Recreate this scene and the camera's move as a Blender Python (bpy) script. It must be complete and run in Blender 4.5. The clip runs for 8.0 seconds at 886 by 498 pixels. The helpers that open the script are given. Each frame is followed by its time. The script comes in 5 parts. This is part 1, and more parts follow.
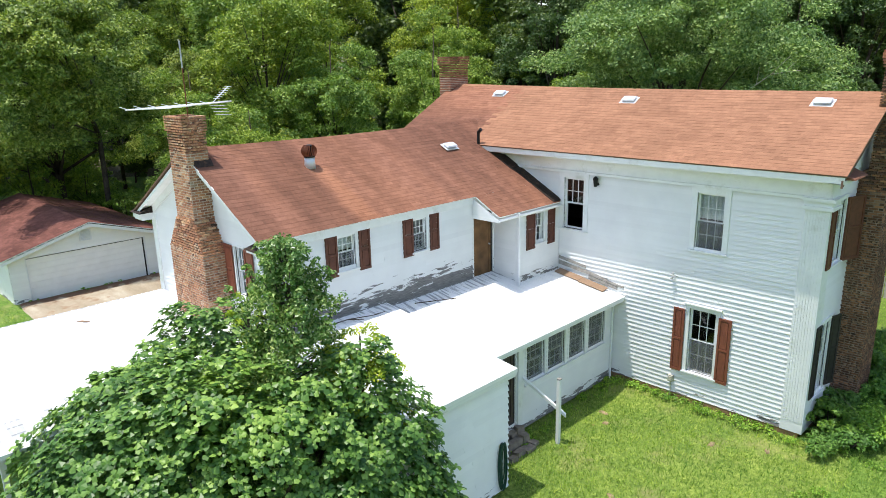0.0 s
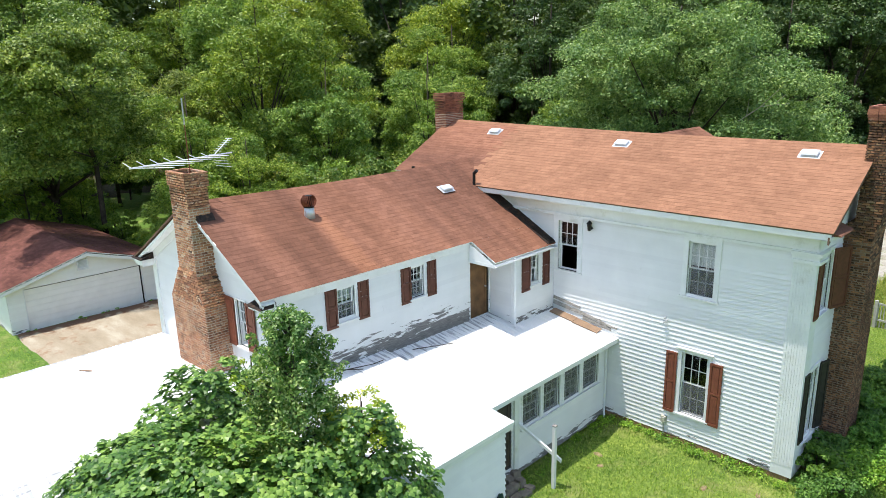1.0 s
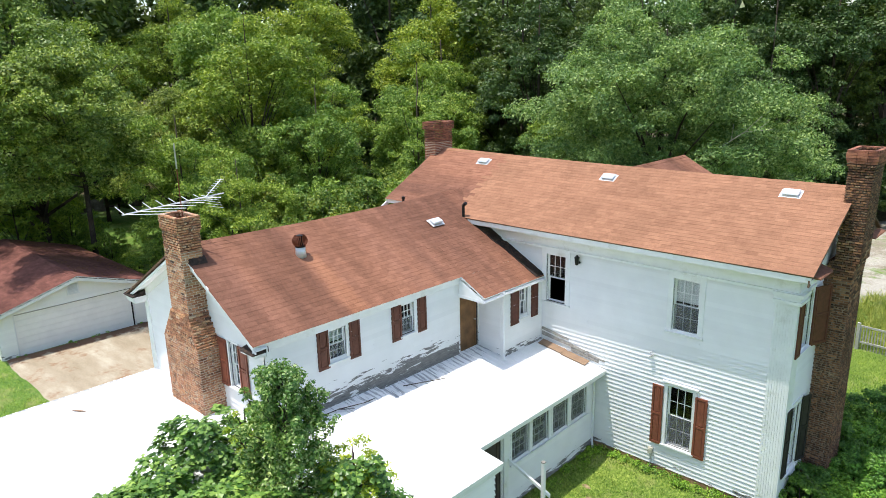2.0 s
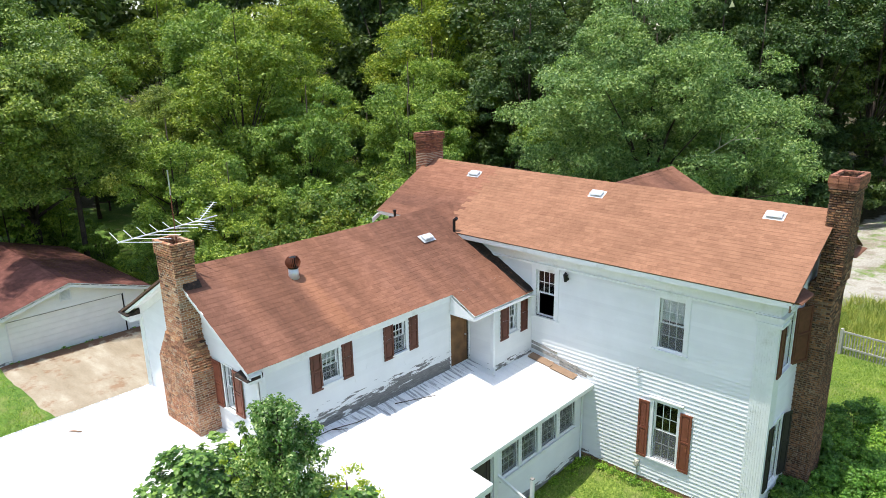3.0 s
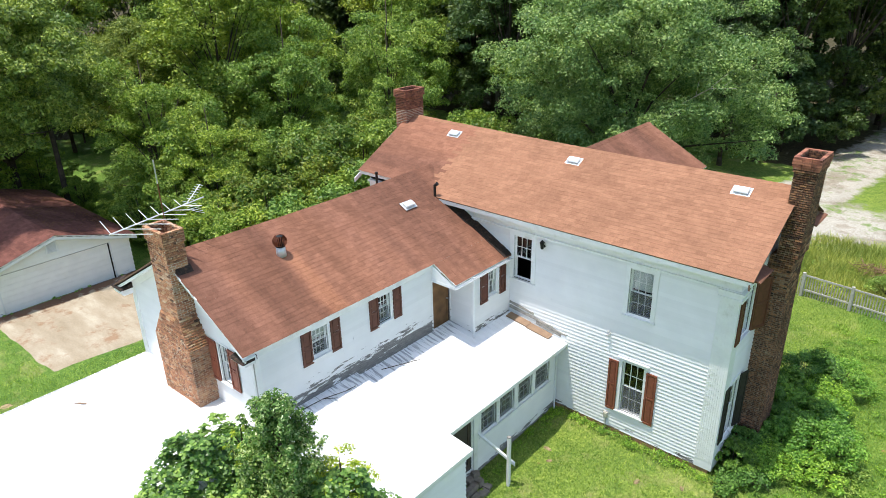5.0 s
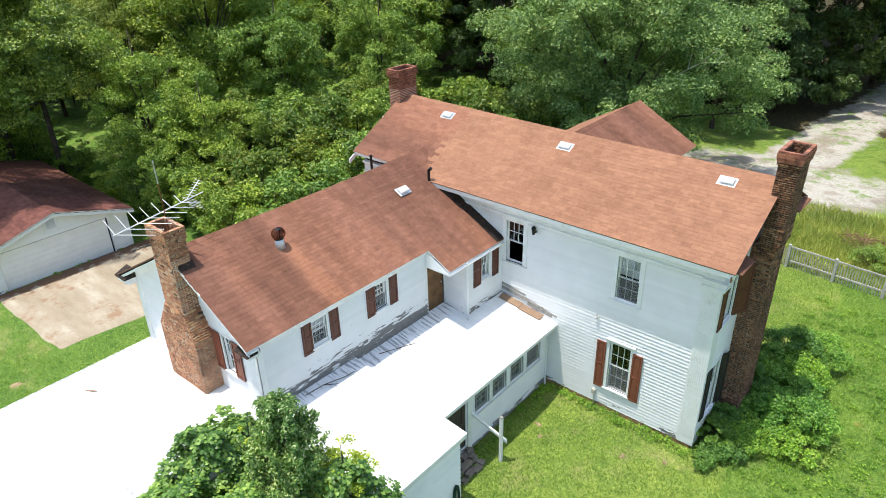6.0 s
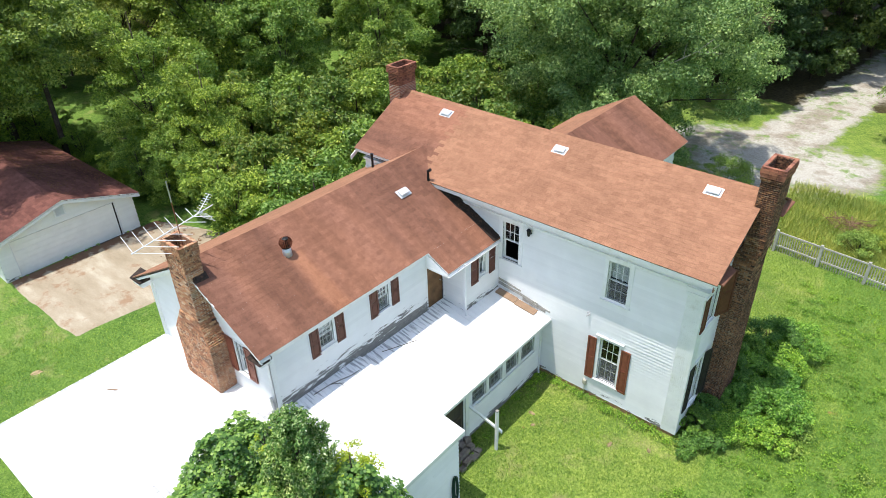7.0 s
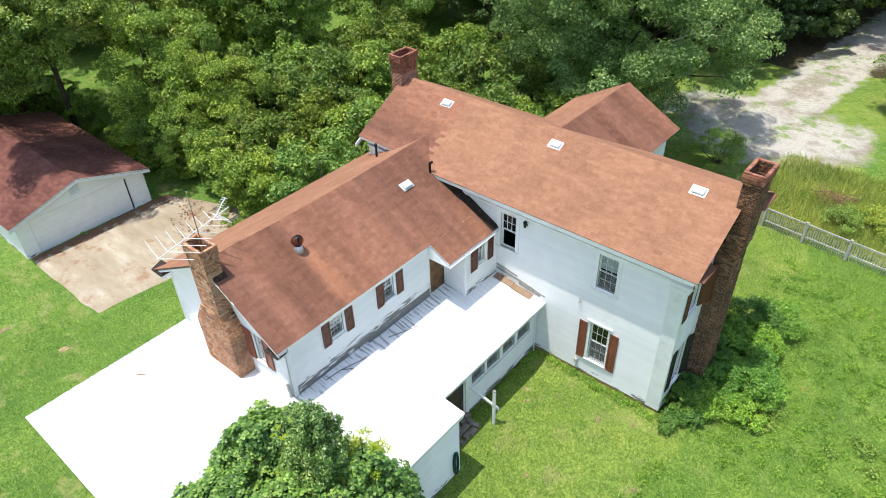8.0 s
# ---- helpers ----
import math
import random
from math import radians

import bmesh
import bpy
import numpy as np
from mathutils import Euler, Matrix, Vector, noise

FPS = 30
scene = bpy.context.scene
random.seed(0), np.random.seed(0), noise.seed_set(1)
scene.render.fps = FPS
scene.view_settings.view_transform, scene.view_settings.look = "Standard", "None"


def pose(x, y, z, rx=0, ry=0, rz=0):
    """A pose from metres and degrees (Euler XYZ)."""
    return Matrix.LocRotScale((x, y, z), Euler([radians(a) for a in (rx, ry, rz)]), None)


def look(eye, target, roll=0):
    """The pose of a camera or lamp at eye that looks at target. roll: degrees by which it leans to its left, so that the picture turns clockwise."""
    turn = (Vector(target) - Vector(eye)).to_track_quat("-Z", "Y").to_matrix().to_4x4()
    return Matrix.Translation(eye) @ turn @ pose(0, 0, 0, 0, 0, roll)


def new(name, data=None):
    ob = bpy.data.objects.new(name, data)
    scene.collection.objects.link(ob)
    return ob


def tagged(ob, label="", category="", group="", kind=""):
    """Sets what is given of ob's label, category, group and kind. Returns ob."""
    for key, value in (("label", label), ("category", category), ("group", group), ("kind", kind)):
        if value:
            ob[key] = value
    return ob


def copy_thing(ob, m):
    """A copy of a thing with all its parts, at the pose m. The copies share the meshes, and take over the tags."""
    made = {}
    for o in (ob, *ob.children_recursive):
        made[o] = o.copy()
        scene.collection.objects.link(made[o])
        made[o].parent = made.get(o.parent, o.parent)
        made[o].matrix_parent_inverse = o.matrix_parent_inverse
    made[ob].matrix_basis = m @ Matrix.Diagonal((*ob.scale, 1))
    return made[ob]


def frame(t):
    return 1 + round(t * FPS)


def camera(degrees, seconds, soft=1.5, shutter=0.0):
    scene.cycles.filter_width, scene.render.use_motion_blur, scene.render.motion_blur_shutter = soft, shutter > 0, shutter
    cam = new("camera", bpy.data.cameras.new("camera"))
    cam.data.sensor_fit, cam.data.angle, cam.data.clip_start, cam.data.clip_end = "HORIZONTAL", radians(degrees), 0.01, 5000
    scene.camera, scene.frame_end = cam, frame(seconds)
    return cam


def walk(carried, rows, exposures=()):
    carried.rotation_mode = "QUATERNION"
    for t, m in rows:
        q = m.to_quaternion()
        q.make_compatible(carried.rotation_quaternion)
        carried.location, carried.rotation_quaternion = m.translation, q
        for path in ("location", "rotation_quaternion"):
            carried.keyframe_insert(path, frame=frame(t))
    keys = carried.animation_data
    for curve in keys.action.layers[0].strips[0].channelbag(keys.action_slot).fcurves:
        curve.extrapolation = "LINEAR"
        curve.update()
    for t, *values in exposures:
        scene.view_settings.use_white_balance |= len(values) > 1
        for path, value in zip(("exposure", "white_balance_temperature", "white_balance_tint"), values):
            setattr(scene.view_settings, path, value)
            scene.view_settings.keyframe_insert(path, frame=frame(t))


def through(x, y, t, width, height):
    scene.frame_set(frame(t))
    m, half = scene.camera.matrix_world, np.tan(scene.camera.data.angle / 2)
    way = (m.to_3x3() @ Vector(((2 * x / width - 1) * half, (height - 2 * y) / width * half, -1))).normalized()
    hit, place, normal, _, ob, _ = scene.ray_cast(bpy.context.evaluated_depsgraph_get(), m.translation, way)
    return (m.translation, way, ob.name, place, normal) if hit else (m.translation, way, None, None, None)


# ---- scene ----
cam = camera(66.4, 8.0, soft=0.6)
PATH = [
    (0, (12.943, -16.967, 9.134), (11.571, -15.609, 8.61), -1.3),
    (0.5, (12.96, -16.969, 9.769), (11.586, -15.61, 9.253), -1.2),
    (1, (12.909, -17.04, 10.357), (11.549, -15.666, 9.843), -1.3),
    (1.5, (12.93, -17.021, 10.861), (11.578, -15.638, 10.349), -1.3),
    (2, (12.943, -17.034, 11.341), (11.603, -15.638, 10.835), -1.3),
    (3.5, (13.043, -17.044, 12.836), (11.748, -15.641, 12.241), -1.2),
    (4, (13.083, -17.074, 13.323), (11.812, -15.68, 12.66), -1.2),
    (4.5, (13.074, -17.098, 13.804), (11.83, -15.713, 13.074), -1.2),
    (6, (13.123, -17.071, 15.686), (11.959, -15.74, 14.751), -1.5),
    (6.5, (13.143, -17.09, 16.563), (12.004, -15.785, 15.563), -1.6),
    (7, (13.173, -17.103, 17.678), (12.058, -15.826, 16.617), -1.6),
    (7.5, (13.211, -17.152, 18.843), (12.121, -15.907, 17.719), -1.6),
    (8, (13.329, -17.225, 19.978), (12.274, -16.028, 18.772), -1.9),
]
walk(cam, [(t, look(eye, target, roll)) for t, eye, target, roll in PATH])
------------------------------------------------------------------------
* REQUIREMENTS
Within the material above, transcribe exactly the lines that run from the line holding "import numpy as np" through the line holding "ob = bpy.data.objects.new(name, data)".

* FULL SOLUTION
import numpy as np
from mathutils import Euler, Matrix, Vector, noise

FPS = 30
scene = bpy.context.scene
random.seed(0), np.random.seed(0), noise.seed_set(1)
scene.render.fps = FPS
scene.view_settings.view_transform, scene.view_settings.look = "Standard", "None"


def pose(x, y, z, rx=0, ry=0, rz=0):
    """A pose from metres and degrees (Euler XYZ)."""
    return Matrix.LocRotScale((x, y, z), Euler([radians(a) for a in (rx, ry, rz)]), None)


def look(eye, target, roll=0):
    """The pose of a camera or lamp at eye that looks at target. roll: degrees by which it leans to its left, so that the picture turns clockwise."""
    turn = (Vector(target) - Vector(eye)).to_track_quat("-Z", "Y").to_matrix().to_4x4()
    return Matrix.Translation(eye) @ turn @ pose(0, 0, 0, 0, 0, roll)


def new(name, data=None):
    ob = bpy.data.objects.new(name, data)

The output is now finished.